Reputation: 94
I have a JSON file that contains some regex expressions that I want to use in my python code. The problem arises when I try to escape reserved regex characters in the JSON file. When I run the python code, it can't process the json file and throws an exception.
I have already debugged the code and come to the conclusion, that it fails when calling json.loads(ruleFile.read())
. Apparently only some characters can be escaped in JSON and the dot is not one of them which causes a syntax error.
try:
with open(args.rules, "r") as ruleFile:
rules = json.loads(ruleFile.read())
for rule in rules:
rules[rule] = re.compile(rules[rule])
except (IOError, ValueError) as e:
raise Exception("Error reading rules file")
{
"Rule 1": "www\.[a-z]{3,10}\.com"
}
Traceback (most recent call last):
File "foo.py", line 375, in <module>
main()
File "foo.py", line 67, in main
raise Exception("Error reading rules file")
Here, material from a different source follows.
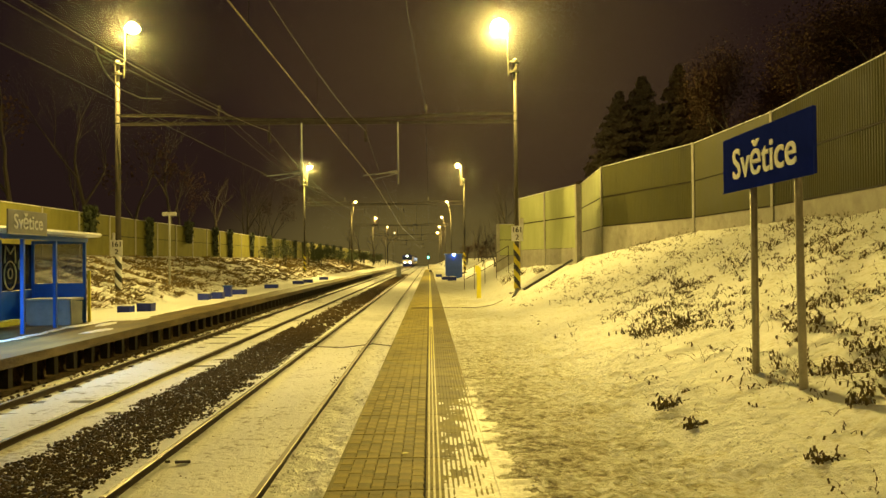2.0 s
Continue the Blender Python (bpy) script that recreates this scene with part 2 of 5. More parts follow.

Exception: Error reading rules file
How do I work around this JSON syntax problem?
Upvotes: 4
Views: 3136
Reputation: 148965
The rule is to first have a correct string in a correct dictionary. And \
are to be escapes in Python.
So you should initially write:
rules = {"Rule 1": r"www\.[a-z]{3,10}\.com"}
You can then easily convert that to a JSON string:
print(json.dumps(rules, indent=4))
{
"Rule 1": "www\\.[a-z]{3,10}\\.com"
}
You now know how the json file containing the regexes should be formatted.
Upvotes: 1
Reputation: 97152
The backslash needs to be escaped in JSON.
{
"Rule 1": "www\\.[a-z]{3,10}\\.com"
}
From here:
The following characters are reserved in JSON and must be properly escaped to be used in strings:
- Backspace is replaced with \b
- Form feed is replaced with \f
- Newline is replaced with \n
- Carriage return is replaced with \r
- Tab is replaced with \t
- Double quote is replaced with \"
- Backslash is replaced with \\
Upvotes: 1